Another legend called “The Legend of the Three Lakes” or “Sanko Densetsu” (三 湖 伝 説) tells us the story of a male Dragon. It is said that a man named Hachirōgata also became a dragon and lived in a lake located north of Tazawa-ko. He fell in love with Tatsuko and spent the winters with his beloved. It is said that the fiery passion between them prevented the lake’s waters from freezing in the winter.

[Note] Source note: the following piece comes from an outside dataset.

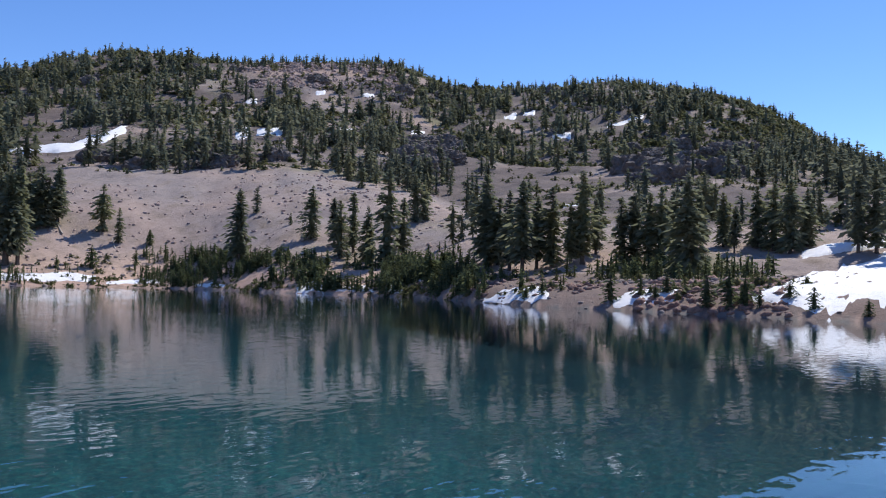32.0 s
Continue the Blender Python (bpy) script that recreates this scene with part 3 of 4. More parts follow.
def joined(name, templates, places, mat, label, category):
    """places: x, y, z, height, girth."""
    rnd = random.Random(77)
    VV, FF, tones, off = [], [], [], 0
    for x, y, z, h, g in places:
        V, F = rnd.choice(templates)
        a = rnd.uniform(0, 6.28)
        c, s = math.cos(a), math.sin(a)
        P = np.stack([(V[:, 0] * c - V[:, 1] * s) * h * g + x, (V[:, 0] * s + V[:, 1] * c) * h * g + y, V[:, 2] * h + z], -1)
        VV.append(P)
        tones.append(np.full(len(V), rnd.random()))
        FF.append(F + off)
        off += len(V)
    V, F = np.concatenate(VV), np.concatenate(FF)
    me = bpy.data.meshes.new(name)
    me.vertices.add(len(V))
    me.vertices.foreach_set("co", V.astype(np.float32).ravel())
    me.loops.add(F.size)
    me.loops.foreach_set("vertex_index", F.astype(np.int32).ravel())
    me.polygons.add(len(F))
    me.polygons.foreach_set("loop_start", np.arange(0, F.size, 3, dtype=np.int32))
    me.materials.append(mat)
    me.update(calc_edges=True)
    me.attributes.new("tone", "FLOAT", "POINT").data.foreach_set("value", np.concatenate(tones).astype(np.float32))
    return tagged(new(name, me), label, category, kind="stuff")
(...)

The near-extinction of the Kunimasu fish

Lake Tazawa was known for its very clear waters, often being compared to Lake Mashu in Hokkaido. However, its waters suffered much damage due to the construction of a hydroelectric dam in 1940. The structure had a profound environmental impact which would have caused the extinction of the Kunimasu fish. Luckily, a remaining population was found at Lake Saiko in 2010. This fish species, a subspecies of red salmon, is only found in Japan, and the news that it was not extinct was widely celebrated. Nowadays, the waters of Lake Tazawa have been recovered. It enchants visitors with various colors, depending on the conditions, ranging from a brilliant “jade” green to a deep hue of “indigo” blue.

[1] A caldera is a large cauldron-like hollow that forms shortly after emptying a magma chamber in a volcanic eruption. When large magma volumes erupt over a short time, structural support for the rock above the magma chamber is lost.